Sungguh manusia itu tidak bersyukur” (al-Isra’ 67). Lagi, “Katakanlah: cobalah kalian renungkan—jika hukuman Tuhan datang kepada kalian, atau saatnya telah tiba, apakah kalian akan menyeru selain Tuhan? Jawablah jika kalian benar. Tidak, hanya Dialah yang akan kalian seru; Ia akan membebaskan kalian dari kesulitan tatkala
kalian berdoa kepada-Nya, jika Ia kehendaki, dan kalian akan melupakan sekutu-sekutu yang kalian nisbatkan kepada-Nya” (al-An‘am 40-41).[2] Yang juga berkaitan
adalah ayat-ayat, “Ketika kesulitan menimpa manusia, dia menyeru dengan penuh penyesalan kepada Tuhan, namun ketika Ia memberinya kemudahan dari sisi-Nya, ia melupakan apa yang mendorongnya untuk meminta kepada-Nya; ia memunculkan pesaing-pesaing bagi Tuhan untuk menyesatkan orang dari jalan-Nya. Katakanlah: ‘Nikmatilah
kekufuran kalian untuk sesaat; kalian sungguh akan menjadi penghuni neraka’.” (al-Zumar 8), dan “Ketika gelombang menyelimuti mereka seperti bayangan, mereka memohon kepada Tuhan semata” (Luqman 32).

Hendaknya hal ini dipahami karena Tuhan telah menjelaskan dalam kitab-Nya: kaum musyrik yang dihadapi oleh Nabi—semoga salawat dan salam dilimpahkan kepadanya—
meminta kepada Tuhan dan kepada yang lainnya [pada saat yang sama] ketika mereka berada dalam kemudahan.[3] Ketika mengalami kesulitan dan kesusahan, mereka hanya menyeru kepada Tuhan semata, Yang Unik dan Esa tanpa sekutu, dengan melupakan tuan-tuan mereka. Hal ini seharusnya membuat kalian jelas mengenai perbedaan antara syirik yang dipraktikkan oleh orang-orang pada zaman kita dan syirik yang dilakukan
oleh orang-orang masa silam. Tetapi, di mana orang-orang yang pemahamannya mengenai persoalan ini terpatri dalam hati mereka? Semoga Allah menolong kita.
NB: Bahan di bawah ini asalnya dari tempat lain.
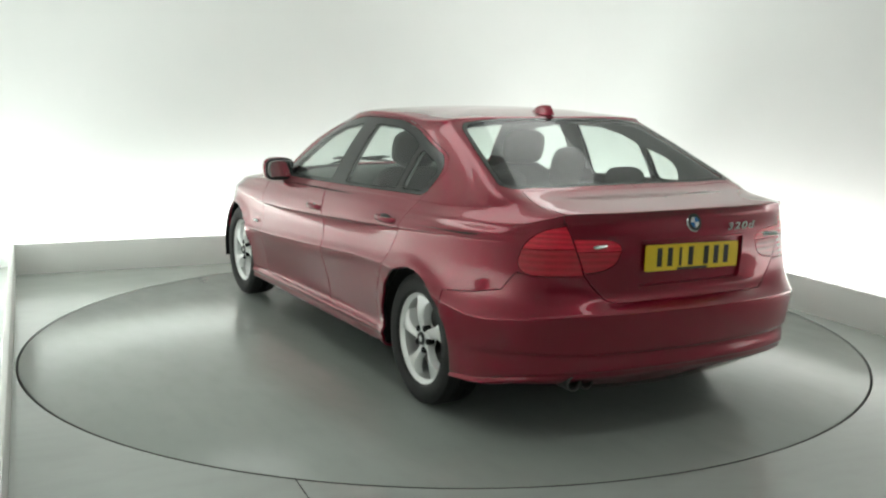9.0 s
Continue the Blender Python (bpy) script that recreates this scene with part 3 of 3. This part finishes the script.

Alasan kedua mengenai lebih beratnya kesalahan yang dilakukan oleh orang-orang pada zaman kita adalah orang-orang pada masa lalu biasa meminta kepada Tuhan, para nabi, para wali, atau para malaikat, atau menghaturkan doa mereka kepada pohon-pohon dan batu-batu, yang merupakan benda-benda yang tunduk kepada Tuhan, tidak membangkang terhadap-Nya. Adapun orang-orang pada zaman kita, mereka meminta kepada orang-orang yang berdosa di samping meminta kepada Tuhan. Diriwayatkan bahwa orang-orang yang dimintai bantuan oleh mereka adalah orang-orang yang melakukan dosa besar, seperti perzinaan, pencurian, meninggalkan salat, dan seterusnya.

Kejahatan orang yang percaya pada kekuatan orang yang saleh atau sebuah benda,
seperti kayu atau batu, yang tidak membangkang terhadap Tuhan, lebih ringan daripada orang yang memiliki kepercayaan yang sama terhadap orang-orang yang dosa dan kejahatannya sudah terlihat jelas. (Kasy al-Syubuhât, h. 31-32).

Catatan kaki

[1] Apa yang dimaksud dengan al-i‘tiqâd adalah kepercayaan bahwa orang-orang tertentu memiliki,khususnya setelah wafat, sifat-sifat yang membuat syafaat, mereka dengan Tuhan dapat diterima.

[2] Ayat-ayat yang dikutip nyaris tidak mendukung argumen Muhammad bin ‘Abd al-Wahhab. Sebaliknya, ayat pertama menegaskan bahwa orang-orang musyrik memang memohon kepada Tuhan ketika mereka menghadapi bahaya di lautan, dan ayat-ayat surah al-An‘am mengajak orang untuk merenungkan situasi masa mendatang untuk mengatasi situasi mereka sekarang.

[3] Kalimat ini tampaknya bertentangan dengan pernyataan yang terkandung
dalam pembukaan alinea kedua ringkasan ini.